EXCERPTED DATA:
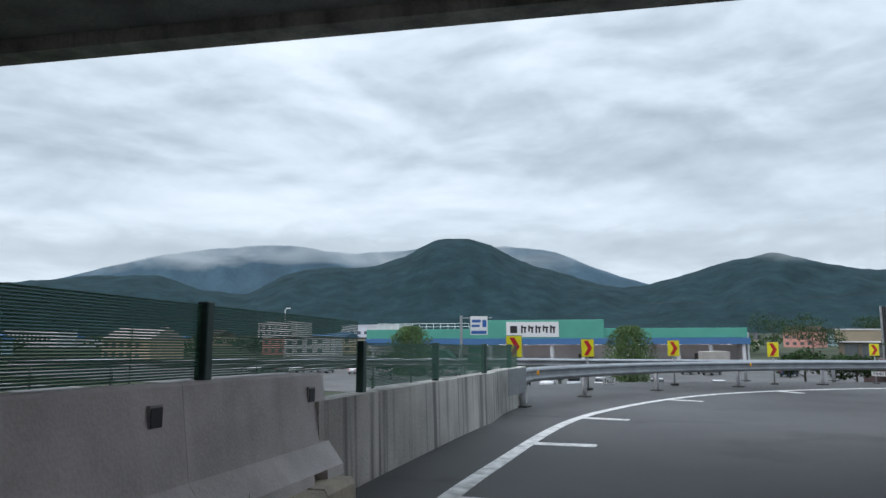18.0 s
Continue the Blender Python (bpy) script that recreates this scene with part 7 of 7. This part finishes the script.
# ---- single blocks of the leaning wall, in slanted courses ----
def block_mesh(slant, w=0.353, h=0.334, d=0.005):
    k = 0.012
    o = [(-w / 2 - slant, -h / 2), (w / 2 - slant, -h / 2), (w / 2 + slant, h / 2), (-w / 2 + slant, h / 2)]
    i_ = [(x * (1 - k * 2 / w), z * (1 - k * 2 / h)) for x, z in o]
    v = [(x, -0.05, z) for x, z in o] + [(x, d * 0.55, z) for x, z in o] + [(x, d, z) for x, z in i_]
    f = [(8, 9, 10, 11)]
    for a in (0, 4):
        for q in range(4):
            f.append((a + q, a + (q + 1) % 4, a + 4 + (q + 1) % 4, a + 4 + q))
    bm_ = bmesh.new()
    bm_.from_mesh(mesh_of("wall_block", v, f))
    bmesh.ops.recalc_face_normals(bm_, faces=bm_.faces)
    me = bpy.data.meshes.new("wall_block")
    bm_.to_mesh(me)
    bm_.free()
    me.materials.append(STONE)
    return me


blocks = [block_mesh(0.17), block_mesh(-0.17)]
rng = random.Random(3)
lean = math.atan(0.30)
n_blocks, rest_v, rest_f = 0, [], []
# stations one stone apart along the foot of the wall, which is longer than the road's edge
stones, s = [], st(13.22)
while s < st(16.35):
    stretch = (EDGE.at(s + 0.2, foot(s + 0.2))[0] - EDGE.at(s - 0.2, foot(s - 0.2))[0]).length / 0.4
    stones.append((s, stretch))
    s += 0.36 / stretch
for row in range(18):
    z = 0.12 + row * 0.335
    for s, stretch in stones:
        if z + 0.2 < wall_h(s_u(s)):
            a_, b_ = EDGE.at(s - 0.2, foot(s - 0.2) - 0.06 - 0.30 * z, z)[0], EDGE.at(s + 0.2, foot(s + 0.2) - 0.06 - 0.30 * z, z)[0]
            m = Matrix.Translation((a_ + b_) / 2) @ Matrix.Rotation(math.atan2(b_.y - a_.y, b_.x - a_.x), 4, "Z") @ Matrix.Rotation(-math.asin((b_ - a_).normalized().z), 4, "Y") @ Matrix.Translation((0, rng.uniform(-0.004, 0.004), 0)) @ Matrix.Rotation(lean, 4, "X") @ Matrix.Rotation(rng.uniform(-0.015, 0.015), 4, "Y") @ Matrix.Rotation(rng.uniform(-0.02, 0.02), 4, "Z") @ Matrix.Diagonal(((b_ - a_).length / 0.4 / stretch, 1, 1, 1))
            if st(13.4) < s < st(15.5) and row < 8 and n_blocks < 300:
                part("wall_block", blocks[row % 2], None, backing, m=m)
                n_blocks += 1
            else:
                k = len(rest_v)
                rest_v += [m @ v.co for v in blocks[row % 2].vertices]
                rest_f += [tuple(k + i for i in p.vertices) for p in blocks[row % 2].polygons]
rest = part("wall_blocks", mesh_of("wall_blocks", rest_v, rest_f), STONE, backing)
tagged(rest, "", "", "", "stuff")
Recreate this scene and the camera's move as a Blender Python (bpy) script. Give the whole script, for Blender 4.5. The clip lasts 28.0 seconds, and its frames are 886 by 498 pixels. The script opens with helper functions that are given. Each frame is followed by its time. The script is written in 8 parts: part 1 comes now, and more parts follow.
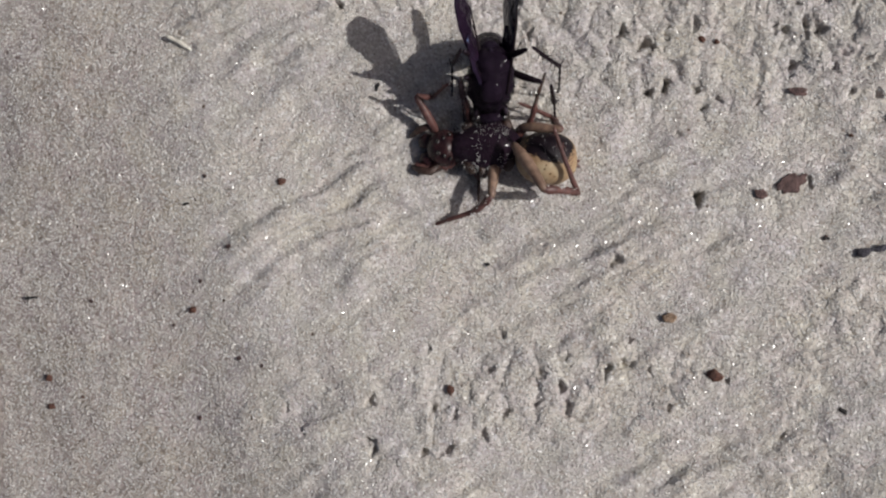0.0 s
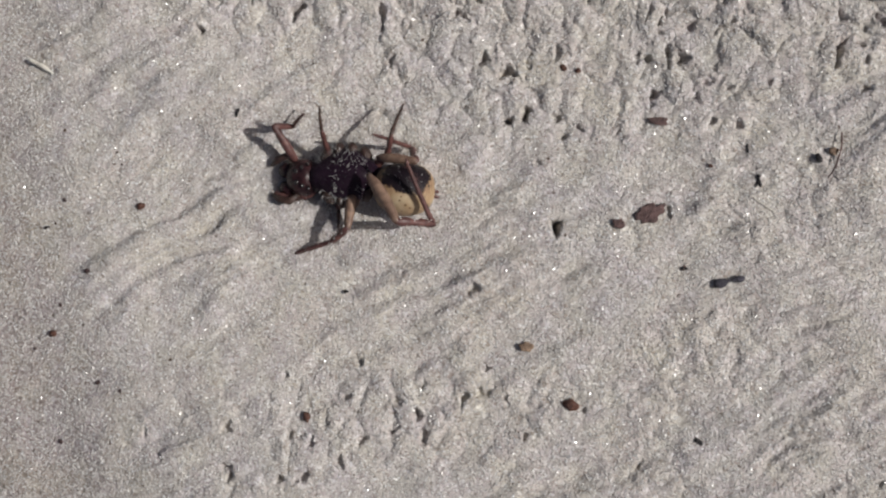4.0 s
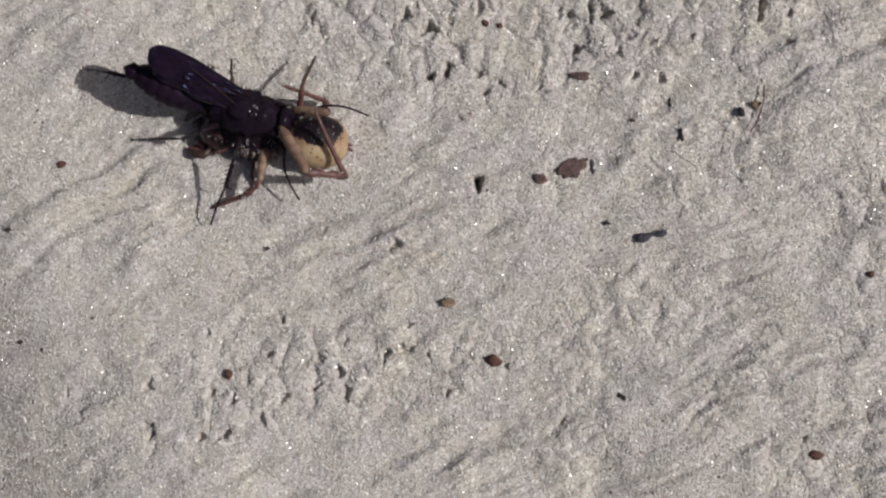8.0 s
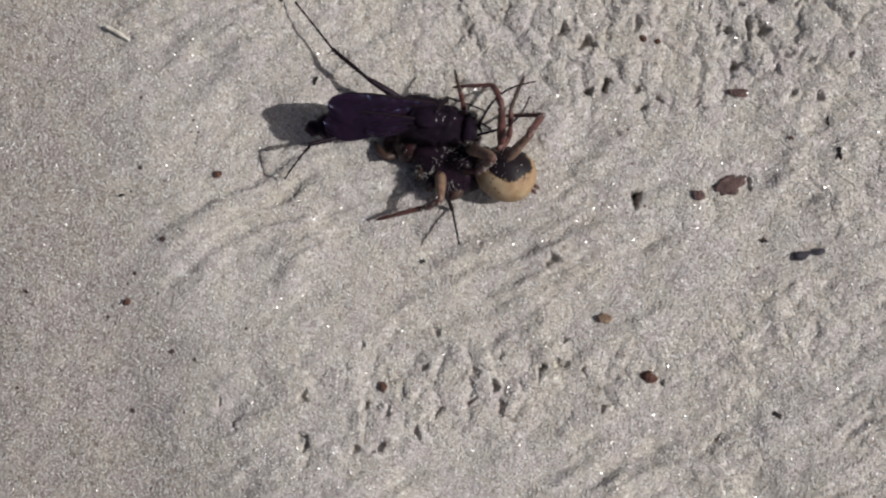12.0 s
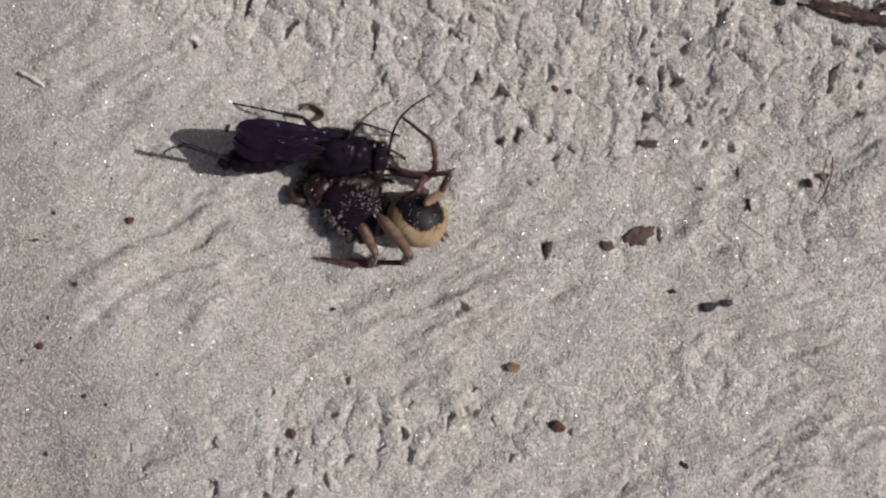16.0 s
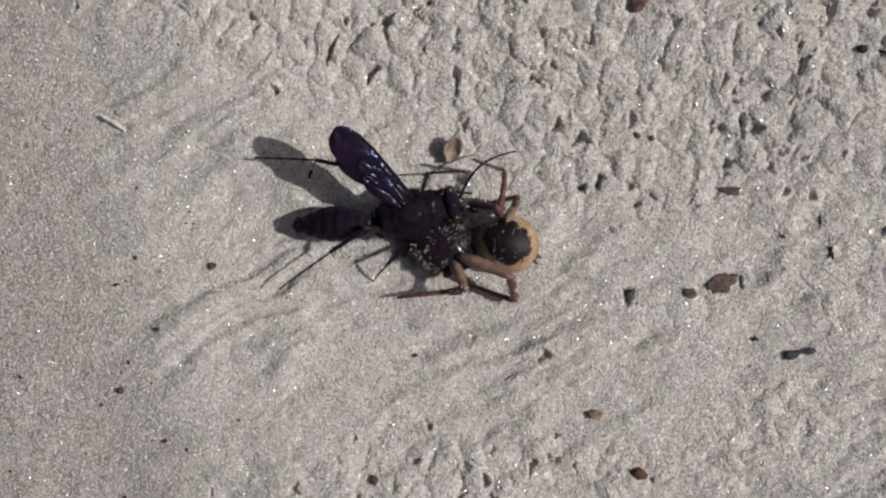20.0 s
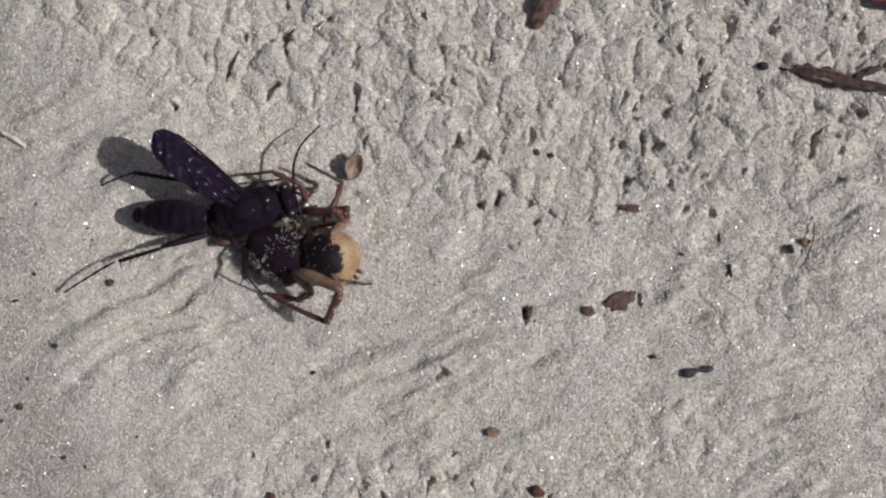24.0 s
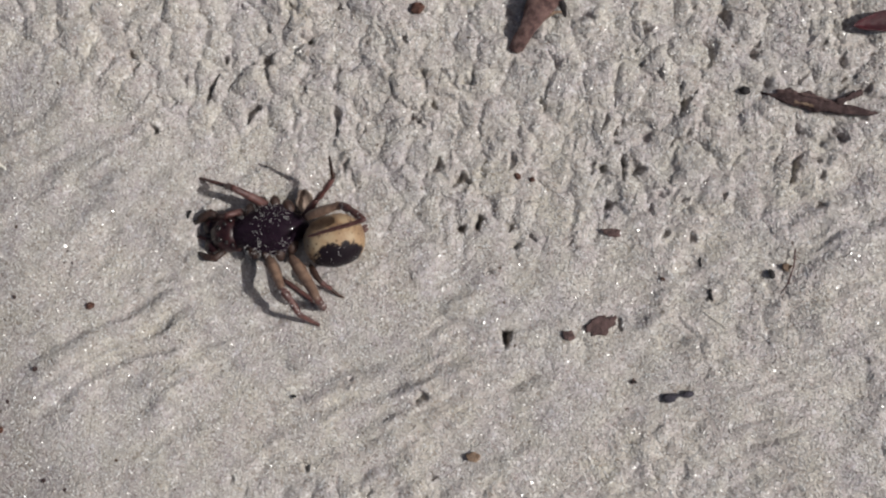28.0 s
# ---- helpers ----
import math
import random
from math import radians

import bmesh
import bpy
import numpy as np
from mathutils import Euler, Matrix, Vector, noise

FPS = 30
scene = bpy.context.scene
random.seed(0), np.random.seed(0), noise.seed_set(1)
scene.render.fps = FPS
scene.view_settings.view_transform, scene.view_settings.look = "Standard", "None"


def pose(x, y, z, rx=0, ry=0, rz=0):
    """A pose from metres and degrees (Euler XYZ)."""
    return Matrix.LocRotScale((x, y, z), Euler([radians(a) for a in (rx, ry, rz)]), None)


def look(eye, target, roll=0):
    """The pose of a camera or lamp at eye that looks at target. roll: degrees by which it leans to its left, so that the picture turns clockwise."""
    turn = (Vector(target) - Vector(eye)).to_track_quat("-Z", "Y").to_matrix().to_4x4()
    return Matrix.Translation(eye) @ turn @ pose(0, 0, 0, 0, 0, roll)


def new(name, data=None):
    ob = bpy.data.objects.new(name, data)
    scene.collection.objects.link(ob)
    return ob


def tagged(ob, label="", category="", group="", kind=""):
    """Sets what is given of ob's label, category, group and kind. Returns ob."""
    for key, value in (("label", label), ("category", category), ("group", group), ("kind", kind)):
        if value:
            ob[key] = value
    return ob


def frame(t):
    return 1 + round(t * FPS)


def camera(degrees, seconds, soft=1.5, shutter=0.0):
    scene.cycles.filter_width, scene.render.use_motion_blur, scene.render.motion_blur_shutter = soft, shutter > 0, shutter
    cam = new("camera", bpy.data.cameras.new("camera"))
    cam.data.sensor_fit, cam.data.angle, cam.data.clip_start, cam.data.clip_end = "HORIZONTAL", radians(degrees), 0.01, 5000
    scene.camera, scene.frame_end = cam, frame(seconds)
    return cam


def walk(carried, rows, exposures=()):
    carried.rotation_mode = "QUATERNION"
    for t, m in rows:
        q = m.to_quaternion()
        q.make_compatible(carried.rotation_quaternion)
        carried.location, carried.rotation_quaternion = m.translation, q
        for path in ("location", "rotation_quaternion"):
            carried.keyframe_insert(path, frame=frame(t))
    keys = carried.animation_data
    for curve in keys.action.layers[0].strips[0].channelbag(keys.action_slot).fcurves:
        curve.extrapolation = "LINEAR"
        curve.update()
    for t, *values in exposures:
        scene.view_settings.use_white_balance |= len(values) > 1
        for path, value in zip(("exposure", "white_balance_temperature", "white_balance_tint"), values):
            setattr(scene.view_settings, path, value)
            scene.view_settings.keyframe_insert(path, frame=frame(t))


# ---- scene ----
MM = 0.001
cam = camera(40.0, 28.0, soft=2.2, shutter=0.28)
# seconds, x, y, z in millimetres, then the turn about x, y and z in degrees: a lens held over the sand, looking straight down
ROWS = [
    (0, 0.80, -3.19, 83.81, 2.18, 0.41, 0.00),
    (0.5, 1.92, -3.41, 83.82, 2.15, 0.29, 0.36),
    (1, 3.69, -2.34, 83.93, 2.16, 0.32, 0.46),
    (1.5, 4.32, -1.60, 83.90, 2.14, 0.33, 0.22),
    (2, 7.09, -0.77, 83.92, 2.20, 0.26, 0.13),
    (2.5, 8.73, -1.01, 83.68, 2.13, 0.38, 0.01),
    (3, 9.76, -1.26, 83.65, 2.18, 0.33, 0.23),
    (3.5, 10.04, -1.14, 83.76, 2.13, 0.33, 0.58),
    (5.5, 12.23, -1.49, 83.68, 2.16, 0.28, 0.30),
    (6, 12.49, -1.65, 83.68, 2.18, 0.28, 0.29),
    (6.5, 13.10, -3.00, 83.43, 2.18, 0.28, 0.15),
    (7, 14.25, -4.32, 83.32, 2.13, 0.27, 0.14),
    (7.5, 15.22, -4.98, 83.29, 2.21, 0.27, 0.16),
    (8, 15.75, -4.22, 83.31, 2.17, 0.29, 0.20),
    (8.5, 16.04, -4.09, 83.29, 2.16, 0.28, 0.21),
    (9, 16.07, -4.18, 83.23, 2.19, 0.24, 0.19),
    (9.5, 15.78, -3.29, 83.24, 2.19, 0.25, 0.27),
    (10, 9.02, -1.52, 83.33, 2.15, 0.32, 0.46),
    (10.5, 1.86, -1.84, 83.25, 2.13, 0.30, 0.63),
    (11, 0.55, -3.07, 83.22, 2.11, 0.27, 0.90),
    (11.5, 3.06, -2.90, 83.29, 2.12, 0.29, 0.98),
    (12, 5.12, -3.27, 83.25, 2.12, 0.31, 0.99),
    (12.5, 7.02, -3.00, 83.33, 2.15, 0.32, 1.00),
    (13, 9.13, -2.45, 83.37, 2.17, 0.30, 1.06),
    (13.5, 10.51, -1.08, 83.50, 2.16, 0.31, 1.16),
    (15.5, 10.47, -0.27, 83.67, 2.15, 0.28, 1.47),
    (16, 11.22, 0.07, 83.70, 2.19, 0.30, 1.45),
    (16.5, 11.51, 0.91, 83.71, 2.17, 0.31, 1.50),
    (17, 9.45, 0.27, 83.70, 2.18, 0.35, 1.44),
    (17.5, 4.11, 0.88, 83.72, 2.19, 0.32, 1.46),
    (18, 2.24, 1.36, 83.75, 2.17, 0.28, 1.45),
    (18.5, 1.19, 1.55, 83.76, 2.20, 0.26, 1.48),
    (19, 3.86, 2.17, 83.83, 2.20, 0.21, 1.34),
    (19.5, 4.58, 2.68, 83.84, 2.19, 0.33, 1.21),
    (20, 5.45, 3.13, 83.86, 2.18, 0.28, 1.62),
    (20.5, 7.07, 3.19, 83.87, 2.20, 0.31, 1.81),
    (21, 9.13, 2.19, 83.70, 2.18, 0.24, 1.72),
    (21.5, 10.60, 2.98, 83.89, 2.22, 0.34, 1.66),
    (22, 11.41, 3.67, 83.79, 2.15, 0.27, 1.65),
    (22.5, 10.33, 4.89, 83.97, 2.16, 0.29, 1.45),
    (24.5, 12.81, 4.51, 83.68, 2.14, 0.29, 1.79),
    (25, 12.50, 5.76, 83.77, 2.15, 0.29, 1.68),
    (25.5, 12.32, 6.20, 83.79, 2.14, 0.30, 1.44),
    (26, 12.45, 6.25, 83.62, 2.16, 0.31, 1.35),
    (26.5, 12.57, 6.68, 83.87, 2.16, 0.27, 1.39),
    (27, 13.35, 7.52, 83.78, 2.15, 0.31, 1.37),
    (27.5, 13.36, 7.29, 83.77, 2.14, 0.29, 1.62),
    (28, 13.73, 6.26, 83.67, 2.15, 0.30, 1.88),
]
walk(cam, [(t, pose(x * MM, y * MM, z * MM, rx, ry, rz)) for t, x, y, z, rx, ry, rz in ROWS])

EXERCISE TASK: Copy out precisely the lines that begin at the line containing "q = m.to_quaternion()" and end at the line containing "scene.view_settings.keyframe_insert(path, frame=frame(t))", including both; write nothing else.

RESULT OF THE TASK:
        q = m.to_quaternion()
        q.make_compatible(carried.rotation_quaternion)
        carried.location, carried.rotation_quaternion = m.translation, q
        for path in ("location", "rotation_quaternion"):
            carried.keyframe_insert(path, frame=frame(t))
    keys = carried.animation_data
    for curve in keys.action.layers[0].strips[0].channelbag(keys.action_slot).fcurves:
        curve.extrapolation = "LINEAR"
        curve.update()
    for t, *values in exposures:
        scene.view_settings.use_white_balance |= len(values) > 1
        for path, value in zip(("exposure", "white_balance_temperature", "white_balance_tint"), values):
            setattr(scene.view_settings, path, value)
            scene.view_settings.keyframe_insert(path, frame=frame(t))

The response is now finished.